While this specification contains many specific implementation details, these should not be construed as limitations on the scope of any disclosures or of what may be claimed, but rather as descriptions of features specific to particular embodiments of particular disclosures. Certain features that are described herein in the context of separate embodiments can also be implemented in combination in a single embodiment. Conversely, various features that are described in the context of a single embodiment can also be implemented in multiple embodiments separately or in any suitable sub combination. Moreover, although features may be described above as acting in certain combinations and even initially claimed as such, one or more features from a claimed combination can in some cases be excised from the combination, and the claimed combination may be directed to a sub combination or variation of a sub combination.

Similarly, while operations are depicted in the drawings in a particular order, this should not be understood as requiring that such operations be performed in the particular order shown or in sequential order, or that all illustrated operations be performed, to achieve desirable results. In certain circumstances, multitasking and parallel processing may be advantageous. Moreover, the separation of various system components in the embodiments described above should not be understood as requiring such separation in all embodiments, and it should be understood that the described program components and systems can generally be integrated together in a single software product or packaged into multiple software products.

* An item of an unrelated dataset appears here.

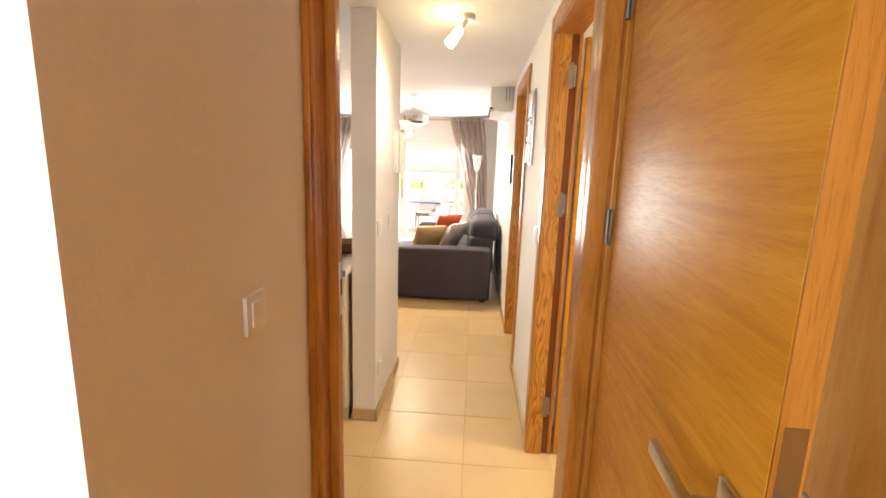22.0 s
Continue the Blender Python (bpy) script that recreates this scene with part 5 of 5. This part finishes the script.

Thus, particular embodiments of the subject matter have been described. Other embodiments are within the scope of the following claims. In some cases, the actions recited in the claims can be performed in a different order and still achieve desirable results. In addition, the processes depicted in the accompanying figures do not necessarily require the particular order shown, or sequential order, to achieve desirable results. In certain implementations, multitasking and parallel processing may be advantageous.